En nuestra querida Villa y Corte, las torrijas son casi una religión, se disfrutan todo el año y hay establecimientos históricos que han hecho de ellas su santo y seña, empezando por la centenaria Taberna de Antonio Sánchez, donde cuentan que gustaba ir a comerlas el mismísimo Alfonso XIII. En mi ruta capitalina de dicha golosina figuran reposterías con pedigrí como El  Riojano, La Duquesita o la Antigua Pastelería El Pozo, pero también tascas ilustradas como Sylkar o restaurantes postineros como Viavélez, La Manduca de Azagra o Urretxu, el último de los cuales ejecuta notablemente –no en vano Íñigo Pérez fue alumno suyo– la versión creada en los 90 por Martín Beresategui con brioche mojado en natillas y luego caramelizado. 

Aún valorando como la cima gastronómica las torrijas del maestro de Lasarte y sus discípulos, personalmente las que más echo de menos son las que hacía el fallecido Luis Bombín, cocinero que fue de Goizeko Kabi, Dantxari, Jota Cinco y otras reputados establecimientos madrileños, que tenía una mano especial para este bocado y lo solía acompañar con helado de café o de pan negro. 

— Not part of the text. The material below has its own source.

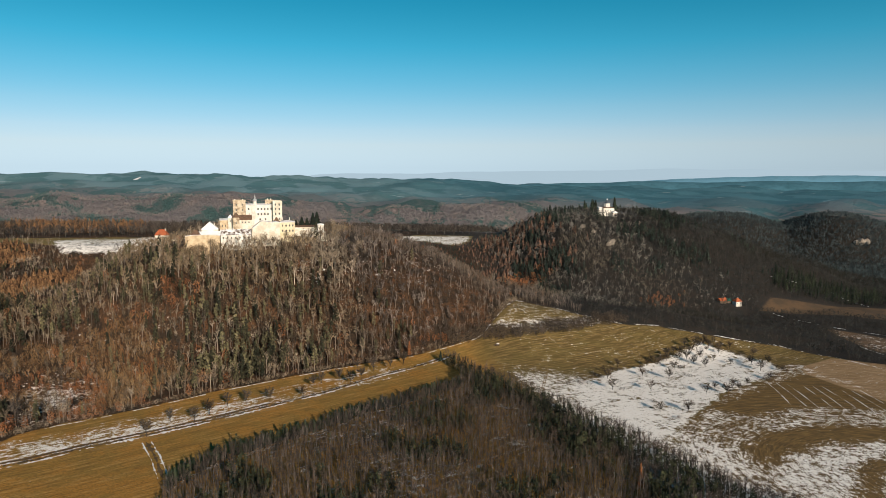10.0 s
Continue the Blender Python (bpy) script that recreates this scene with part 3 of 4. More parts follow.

Como afrancesado irredento que soy, no puedo dejar de reivindicar aquí la versión gabacha de esta receta que, durante mis años parisinos, no dejaba de pedir cada vez que la descubría en la carta de numerosos bistrots y de algún comedor de ringorrango. Aunque el pain perdu es considerado por los gourmands del Hexágono como una preparación más propia de ágapes familiares que de restaurantes estrellados, chefs desprejuiciados como Alain Ducasse, Christian Constant, Helène Darroze, Jean-François Piège, Yves Camdeborde o Cyril Lignac han defendido siempre el poder evocador de este postre modesto, que nos retrotrae no tanto a tiempos oscuros de dietas impuestas sino a un periodo feliz de inocencia y juegos. Piensen en regarlo con un Madeira Sercial o un oloroso jerezano bien seco y elijan una lectura o película adecuadas para disfrutar después de un rato de sosiego y recogimiento espiritual.